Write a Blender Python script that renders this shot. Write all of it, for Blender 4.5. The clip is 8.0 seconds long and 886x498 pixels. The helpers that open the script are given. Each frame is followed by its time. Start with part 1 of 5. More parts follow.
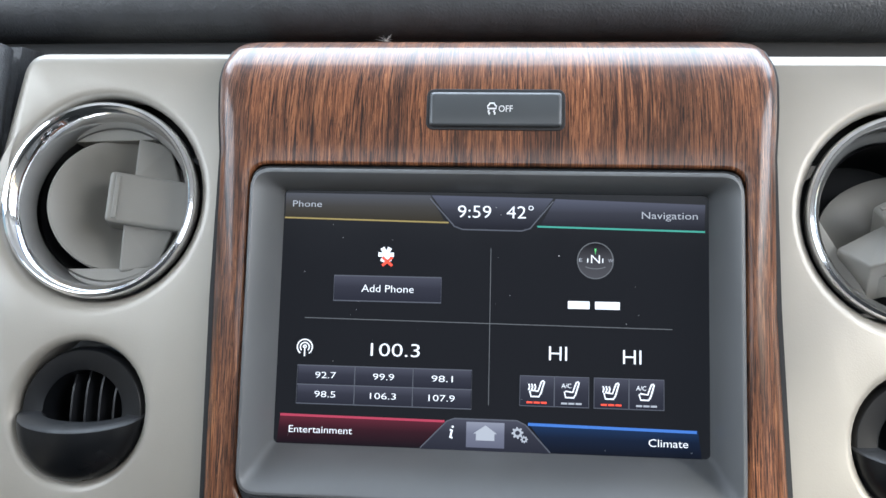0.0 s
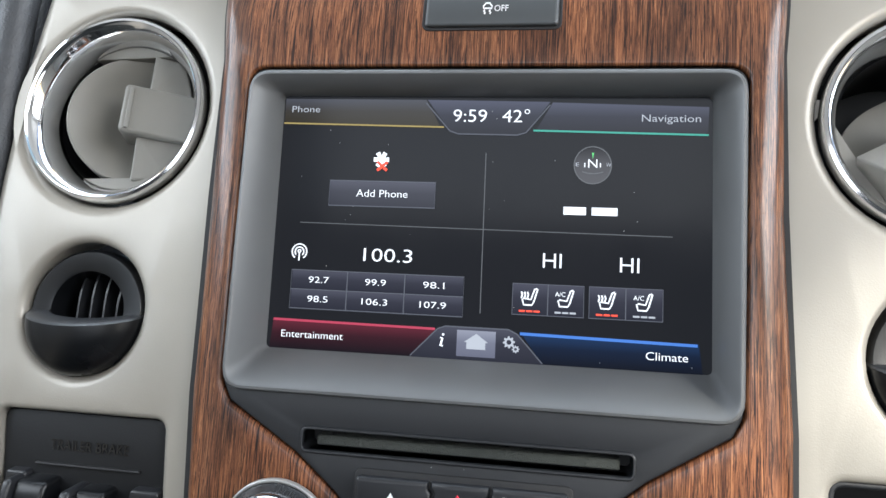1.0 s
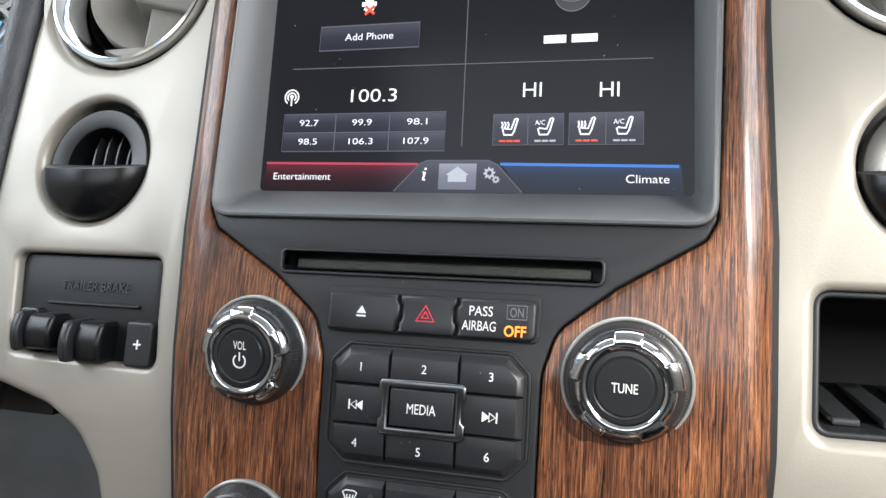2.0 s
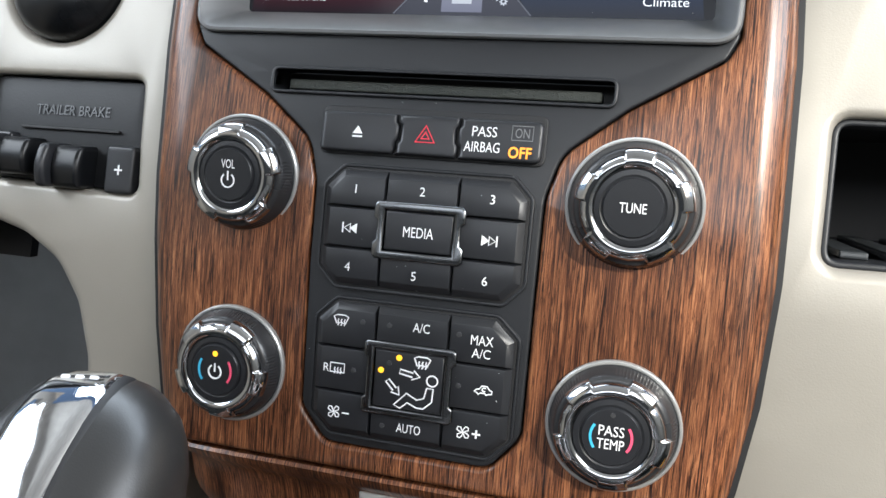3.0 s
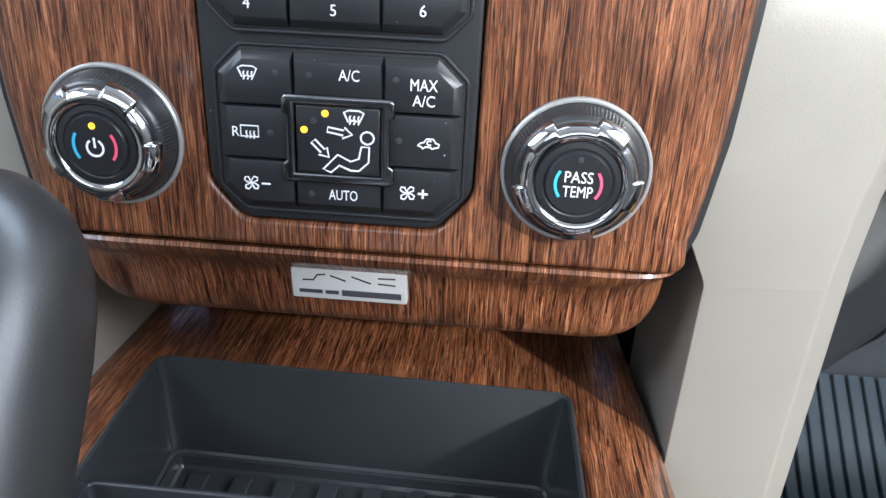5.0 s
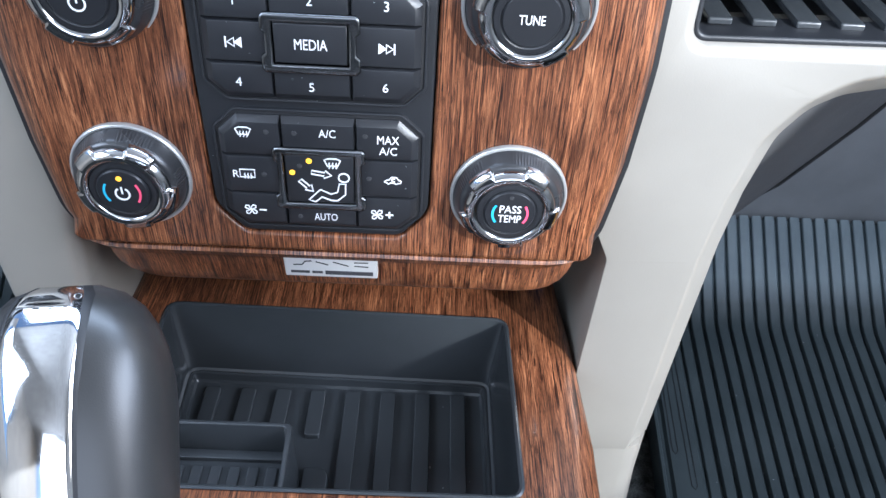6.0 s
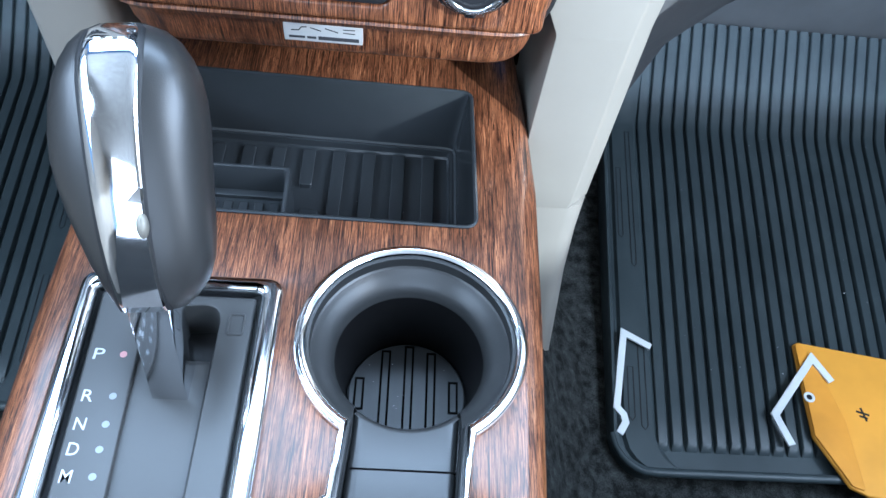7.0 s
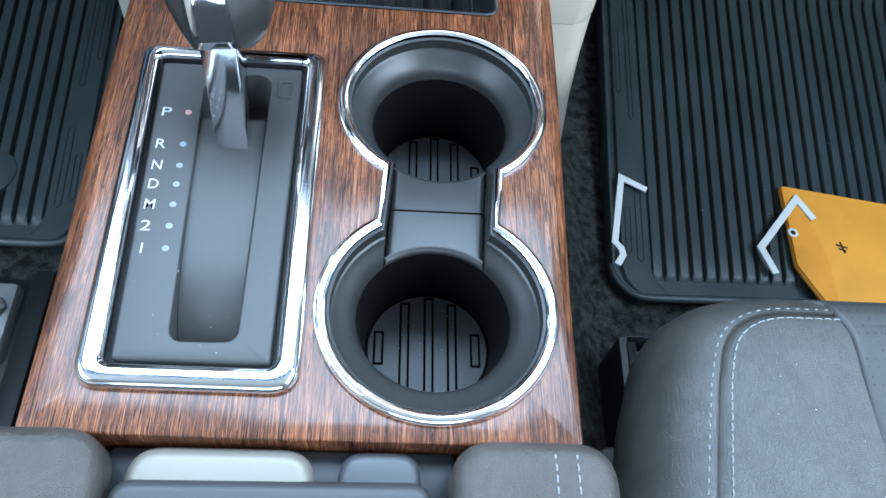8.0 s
^^^^^^^^
- [WORK TO DO] Quote the listing above in full, except for the pictures.

- [TASK ANSWER]
Write a Blender Python script that renders this shot. Write all of it, for Blender 4.5. The clip is 8.0 seconds long and 886x498 pixels. The helpers that open the script are given. Each frame is followed by its time. Start with part 1 of 5. More parts follow.
0.0 s
1.0 s
2.0 s
3.0 s
5.0 s
6.0 s
7.0 s
8.0 s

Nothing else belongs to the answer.